Sjoerd wrote on Fri Aug 20, 2010 10:28 am:

You pronounce my name likr this: Shoe-erd....but fast as if it were one syllable...and a little rolling of the 'r'.

That is a dramatic change with precipitation. Gad! That's not much at all now then! Tch!

Chickens. How I wish that out allotment rules allowed them. Even one would be enough for me.

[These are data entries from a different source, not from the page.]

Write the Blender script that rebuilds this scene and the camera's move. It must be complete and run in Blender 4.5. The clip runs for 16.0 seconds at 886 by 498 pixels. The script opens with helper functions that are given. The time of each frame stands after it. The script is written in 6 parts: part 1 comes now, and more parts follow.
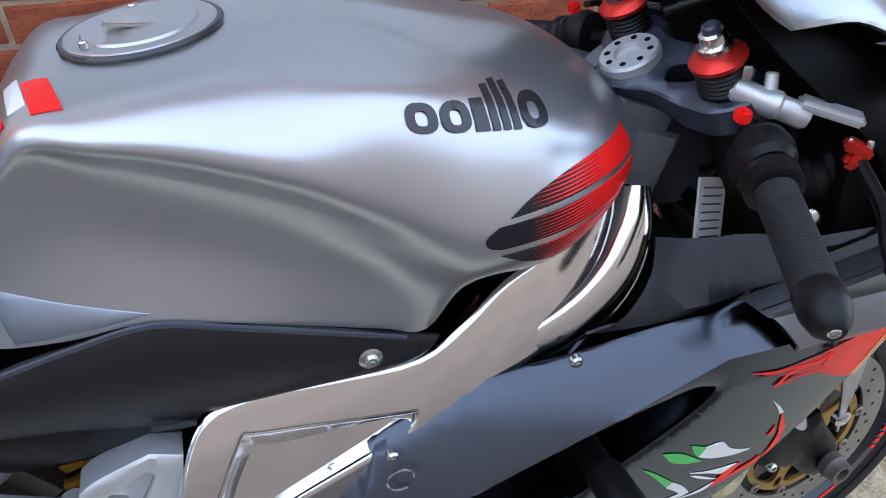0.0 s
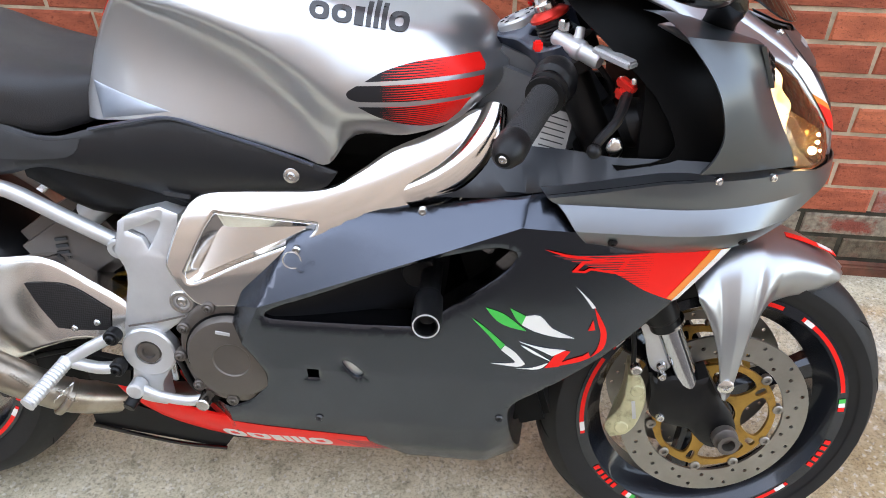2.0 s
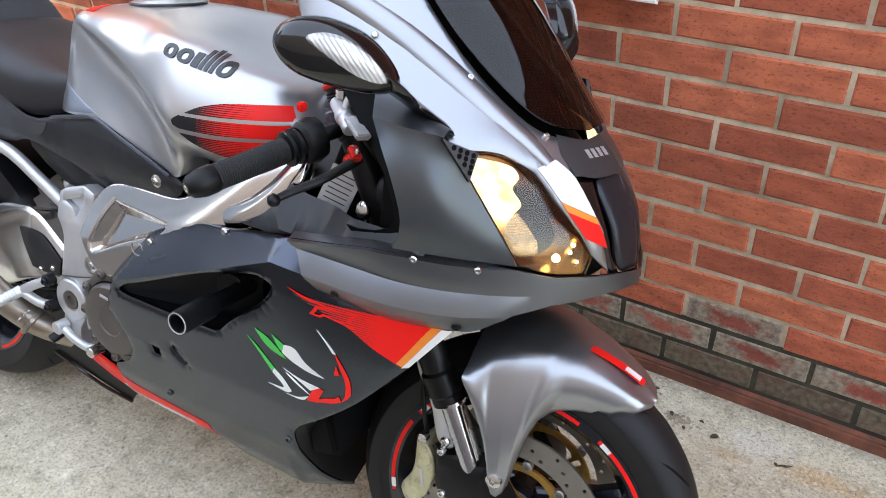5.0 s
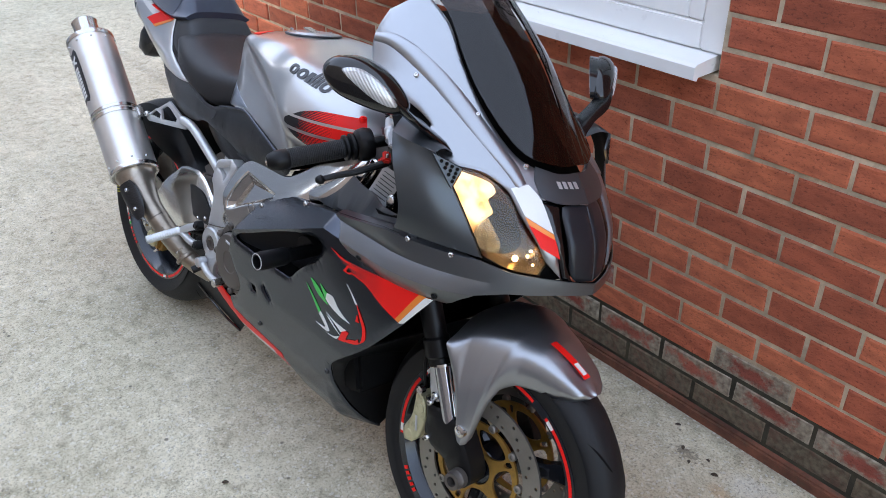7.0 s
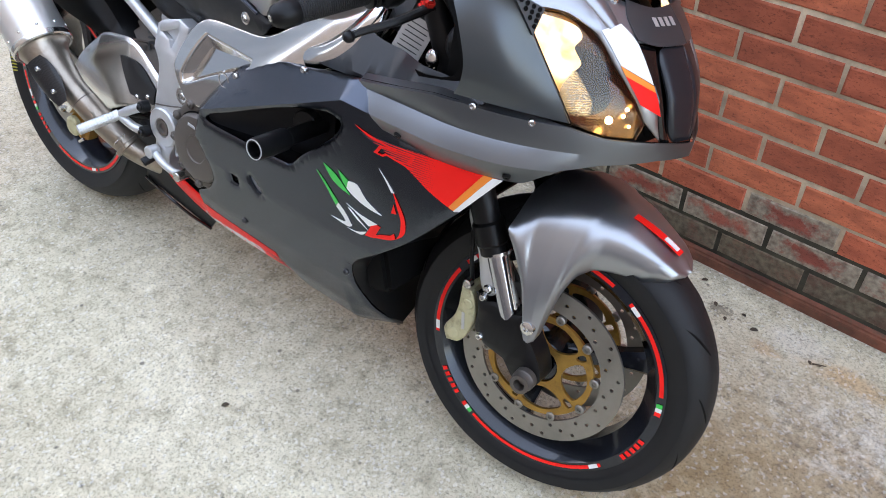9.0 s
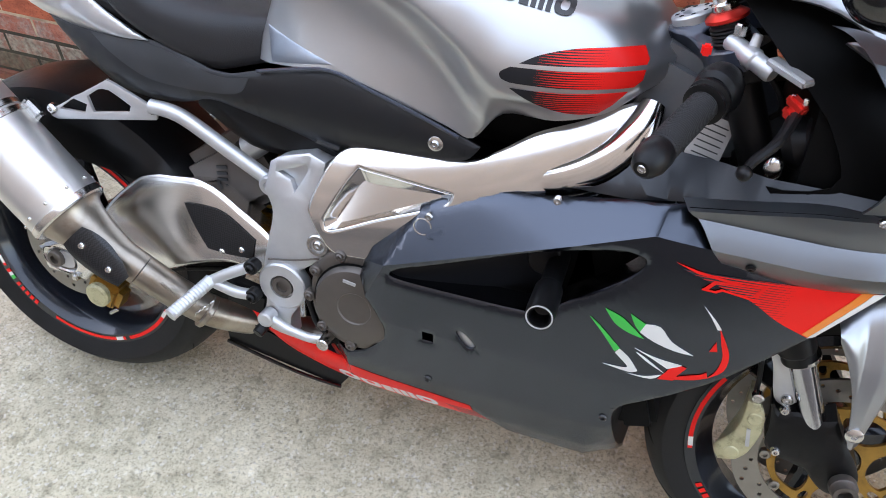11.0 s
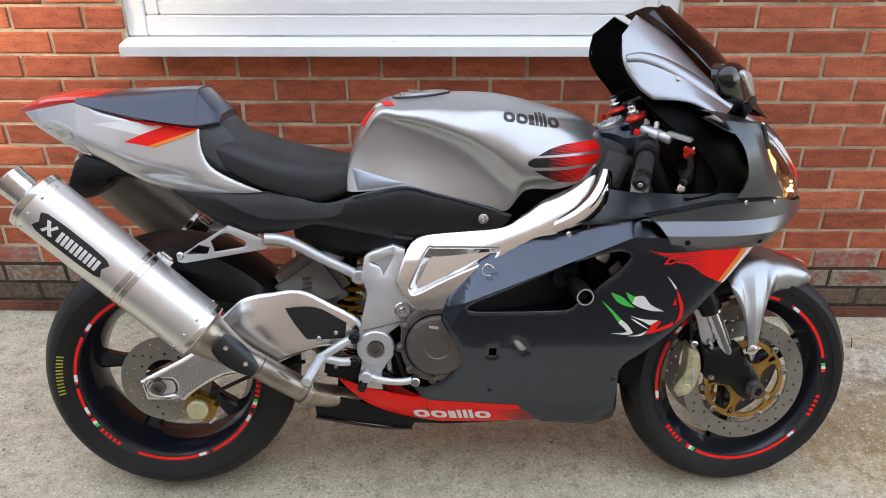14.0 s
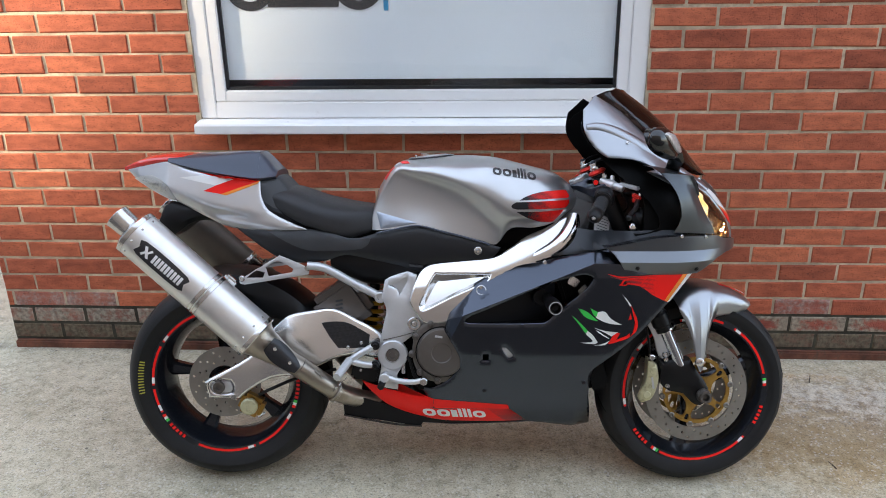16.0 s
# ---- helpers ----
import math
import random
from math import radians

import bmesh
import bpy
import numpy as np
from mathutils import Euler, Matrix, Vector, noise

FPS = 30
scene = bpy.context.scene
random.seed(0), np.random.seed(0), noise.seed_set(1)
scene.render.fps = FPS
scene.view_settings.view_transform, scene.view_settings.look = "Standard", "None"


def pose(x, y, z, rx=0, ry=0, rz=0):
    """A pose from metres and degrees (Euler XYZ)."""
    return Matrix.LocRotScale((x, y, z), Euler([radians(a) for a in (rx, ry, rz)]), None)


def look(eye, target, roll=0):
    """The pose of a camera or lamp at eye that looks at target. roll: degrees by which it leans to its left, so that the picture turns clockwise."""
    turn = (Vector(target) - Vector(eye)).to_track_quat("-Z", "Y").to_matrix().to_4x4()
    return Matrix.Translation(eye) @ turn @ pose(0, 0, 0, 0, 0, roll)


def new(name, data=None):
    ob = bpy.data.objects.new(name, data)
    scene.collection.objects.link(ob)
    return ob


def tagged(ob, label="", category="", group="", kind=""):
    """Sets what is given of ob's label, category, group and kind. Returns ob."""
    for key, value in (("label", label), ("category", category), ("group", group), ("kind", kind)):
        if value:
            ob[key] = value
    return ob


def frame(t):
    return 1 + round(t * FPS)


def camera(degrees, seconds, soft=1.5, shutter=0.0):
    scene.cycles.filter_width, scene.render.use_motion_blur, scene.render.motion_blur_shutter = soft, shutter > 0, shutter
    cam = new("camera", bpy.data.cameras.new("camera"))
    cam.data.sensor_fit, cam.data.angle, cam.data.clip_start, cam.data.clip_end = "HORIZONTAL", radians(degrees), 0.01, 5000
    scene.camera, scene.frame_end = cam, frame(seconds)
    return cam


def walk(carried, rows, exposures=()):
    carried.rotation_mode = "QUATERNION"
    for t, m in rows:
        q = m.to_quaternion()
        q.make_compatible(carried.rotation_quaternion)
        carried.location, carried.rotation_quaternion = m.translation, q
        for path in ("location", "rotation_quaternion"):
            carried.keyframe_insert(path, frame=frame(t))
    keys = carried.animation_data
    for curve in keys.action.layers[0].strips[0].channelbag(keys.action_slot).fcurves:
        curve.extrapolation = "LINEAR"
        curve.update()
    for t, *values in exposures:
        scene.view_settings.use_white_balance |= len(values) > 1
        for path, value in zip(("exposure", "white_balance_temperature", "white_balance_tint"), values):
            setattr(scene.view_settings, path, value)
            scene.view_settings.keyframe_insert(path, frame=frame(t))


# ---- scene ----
cam = camera(58.2, 16.0, 0.95)
PATH = [
    (0, (0.45, -1.225, 1.376), (0.875, 0.067, -0.09), 4.2),
    (0.4, (0.495, -1.346, 1.4), (0.806, 0.02, -0.028), 3.1),
    (0.5, (0.499, -1.353, 1.407), (0.829, -0.003, -0.03), 4.3),
    (1, (0.598, -1.477, 1.4), (0.796, -0.033, 0.031), 1.9),
    (1.5, (0.77, -1.58, 1.406), (0.705, -0.099, 0.063), 1.3),
    (2, (0.867, -1.692, 1.42), (0.644, -0.186, 0.123), -1.2),
    (2.5, (0.976, -1.824, 1.423), (0.699, -0.302, 0.156), -1.3),
    (3, (1.098, -1.907, 1.447), (0.777, -0.38, 0.196), -2.5),
    (3.5, (1.269, -1.879, 1.453), (0.833, -0.34, 0.252), -3.0),
    (4, (1.438, -1.804, 1.455), (0.813, -0.321, 0.267), -3.1),
    (4.5, (1.506, -1.662, 1.433), (0.769, -0.231, 0.246), -3.1),
    (5, (1.595, -1.52, 1.443), (0.667, -0.173, 0.292), -2.9),
    (5.2, (1.664, -1.482, 1.449), (0.585, -0.225, 0.329), -3.3),
    (7.3, (2.079, -1.575, 1.566), (0.75, -0.51, 0.518), -1.4),
    (7.5, (2.058, -1.583, 1.557), (0.781, -0.533, 0.432), -1.5),
    (8, (1.97, -1.601, 1.538), (0.84, -0.569, 0.249), -1.0),
    (8.5, (1.844, -1.604, 1.495), (0.801, -0.496, 0.197), -1.8),
    (9, (1.684, -1.582, 1.438), (0.698, -0.487, 0.085), -1.2),
    (9.5, (1.466, -1.554, 1.434), (0.529, -0.426, 0.074), -2.3),
    (9.7, (1.389, -1.568, 1.437), (0.47, -0.427, 0.077), -2.1),
    (11.8, (0.66, -1.711, 1.47), (0.239, -0.298, 0.118), -2.0),
    (12, (0.613, -1.737, 1.485), (0.184, -0.268, 0.198), -2.5),
    (12.5, (0.481, -1.882, 1.511), (0.234, -0.282, 0.336), -4.3),
    (13, (0.462, -2.05, 1.544), (0.302, -0.371, 0.469), -2.2),
    (13.2, (0.465, -2.122, 1.556), (0.303, -0.432, 0.498), -2.2),
    (13.5, (0.479, -2.257, 1.559), (0.328, -0.558, 0.515), -1.8),
    (14, (0.475, -2.422, 1.587), (0.429, -0.671, 0.621), -0.4),
    (14.5, (0.45, -2.593, 1.594), (0.456, -0.829, 0.65), -1.4),
    (15, (0.46, -2.728, 1.609), (0.48, -0.935, 0.723), -1.0),
    (15.5, (0.528, -2.842, 1.623), (0.487, -1.02, 0.799), -0.6),
    (16, (0.566, -2.947, 1.634), (0.442, -1.093, 0.894), -1.0),
]
LIGHT = [(0.0, 2.29, 6000.0, 12.5), (1.0, 2.58, 6250.0, 11.2), (2.0, 2.88, 6770.0, 11.9), (4.5, 2.77, 6690.0, 12.2), (5.0, 2.58, 6590.0, 12.0), (7.5, 2.10, 6200.0, 13.0), (8.3, 2.44, 6300.0, 13.0), (9.5, 2.56, 6400.0, 13.0), (12.0, 2.58, 6570.0, 12.8), (12.5, 2.37, 6650.0, 12.2), (13.5, 2.33, 6950.0, 12.2), (16.0, 2.05, 6450.0, 10.6)]
walk(cam, [(t, look(eye, target, roll)) for t, eye, target, roll in PATH], LIGHT)

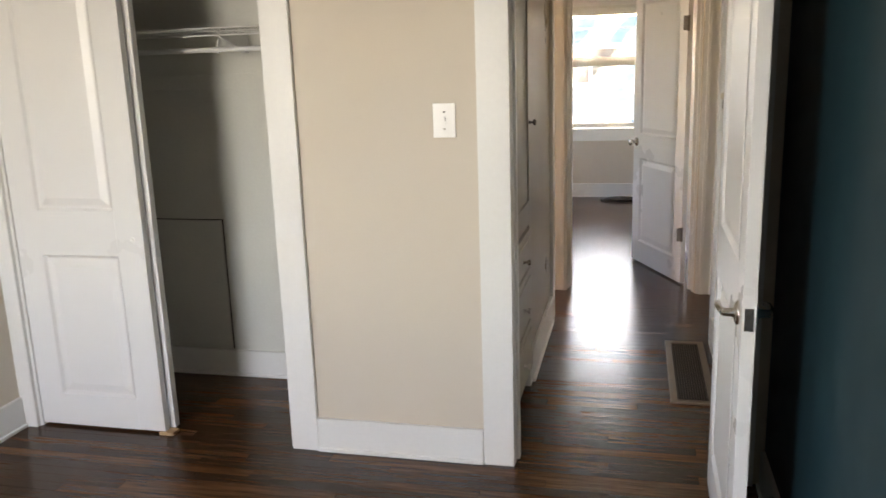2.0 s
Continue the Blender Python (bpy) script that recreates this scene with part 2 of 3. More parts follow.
LAWN = lawn("patchy_lawn")
BLADE = material("spring_grass", (0.085, 0.14, 0.018), 0.7, vary=0.4, grain=3, stain=0.6, bump=0.0)
DRYBLADE = material("dry_straw_grass", (0.36, 0.28, 0.11), 0.8, vary=0.3, grain=3, stain=0.6, bump=0.0)
CONCRETE = material("patio_concrete", (0.42, 0.41, 0.39), 0.85, vary=0.14, grain=45, bump=0.25, stain=1.5)
FENCE = material("cedar_fence", (0.50, 0.19, 0.045), 0.75, vary=0.25, grain=18, stretch=(8, 8, 1), bump=0.2, per_object=0.5)
GREYFENCE = material("weathered_fence", (0.33, 0.23, 0.14), 0.8, vary=0.22, grain=18, stretch=(8, 8, 1), bump=0.2, per_object=0.5)
BLUE = material("blue_lap_siding", (0.085, 0.145, 0.215), 0.6, vary=0.08, grain=30, stretch=(1, 1, 10), bump=0.1, per_object=0.15)
WHITEPAINT = material("exterior_white_paint", (0.78, 0.78, 0.76), 0.5, vary=0.05)
BARK = material("tree_bark", (0.11, 0.085, 0.065), 0.95, vary=0.4, grain=10, stretch=(5, 5, 1), bump=0.8)
POSTWOOD = material("stained_post_wood", (0.22, 0.135, 0.085), 0.7, vary=0.2, grain=16, stretch=(8, 8, 1), bump=0.15)
REDBROWN = material("red_brown_siding", (0.17, 0.07, 0.045), 0.8, vary=0.25, grain=8, stretch=(1, 1, 6), bump=0.2)
ROOFING = material("grey_shingles", (0.16, 0.155, 0.15), 0.9, vary=0.2, grain=20, bump=0.3)
DARKGLASS = material("dark_far_glass", (0.03, 0.035, 0.04), 0.08, vary=0.1, bump=0.0)


# ---- builders ----
def bm_box(bm, x0, x1, y0, y1, z0, z1, bevel=0.0):
    made = bmesh.ops.create_cube(bm, size=1.0)["verts"]
    for v in made:
        v.co = Vector((x0 + (v.co.x + 0.5) * (x1 - x0), y0 + (v.co.y + 0.5) * (y1 - y0), z0 + (v.co.z + 0.5) * (z1 - z0)))
    if bevel:
        edges = list({e for v in made for e in v.link_edges})
        bmesh.ops.bevel(bm, geom=edges, offset=bevel, segments=2, affect="EDGES", profile=0.7)
    return bm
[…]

brombear wrote on Sat Aug 21, 2010 5:24 pm:

Hi debbie, I love the sound of your garden adventures and how good to hear the experiences of someone so close to me.YOur chooks sound like they are going great, i know, they get fussy sometimes, but yes, nothing like fresh greens for super rich yolks and strong shells. I don't have chickens yet, a few things to take care of first here but am very keen as I miss their feathery personalities ands uasefuleness int he garden. We do want to get them here, to fertilise and cultivate soils between crop rotations and with bug and pest control, and particularily in the part of an integrated approach in controlling fruit fly repdroductive cycle once our trees start producing. I want to get bantams too- in the rest of the yard I find large chooks just too destructive. Until I do get them, i will be keeping a close on your blog and living my chickens vicariously through you. Hope you find time to get out there now that spring has sprung!


debbieteale wrote on Sun Aug 22, 2010 1:43 am:

Thanks Sjoerd, I'll remember that for the future. Language is so interesting. A couple of chooks in the allotment would be a great idea. In fact, when I get the photos out of the camera I'll have to post some of the large chook pen/fruit tree pen they have in at our community garden. They have bricks and rocks around the base of each tree to discourage them from digging the roots out, but then all the grubs and fallen fruit, and manure all the time.... what can I say. I envy them.
there's this guy everyone cals "Old Ken" from england, and he's there every morning for a couple of hours. He moved from England to be closer to his kids after his wife died, and as such has plenty of spare time. He's a lovely guy. Anyway, he tells me he's constantly amazed at what produce you can grow here. He's considered pretty much a caretaker at the Community Garden, along with a lady who spent so mjuch time getting the thing up and running. he and his son got the chook pen sorted. Lovely.


debbieteale wrote on Sun Aug 22, 2010 1:48 am:

Hi Brombear. Lovelyt to hear from you. Perth's not such a long way from here, but we only seem to go there for flying one day visits for specialists, etc.
I had a look at your pics on Gardenstew. Lovely. You seem to live on a hillside, which must be great for drainage. We do have a problem with drainage here in busselton, as we live on such low lying ground. Not a hill for miles! I have twice tried to get fruit trees going, but the get so wet with our usual winters that the roots rot off. And as we get sort of warm summers, they dry out so much when you raise them above ground that they need a lot more water. We don't have much rainwater, and live out of town, so no scheme water at all. now i have a lemon tree and an orange in the front yard where I can perhaps bucket some onto them from the washing machine. You never know, Imight actually do it this year! It could happen...
I'll try to take some pics today, and post them tonight. Happy gardening.


Sjoerd wrote on Sun Aug 22, 2010 11:33 pm:

What a nice answer from you DebbieT. That sounds like an interesting character, "Old Ken"...and I become more intrigued by the day with the community gardens there.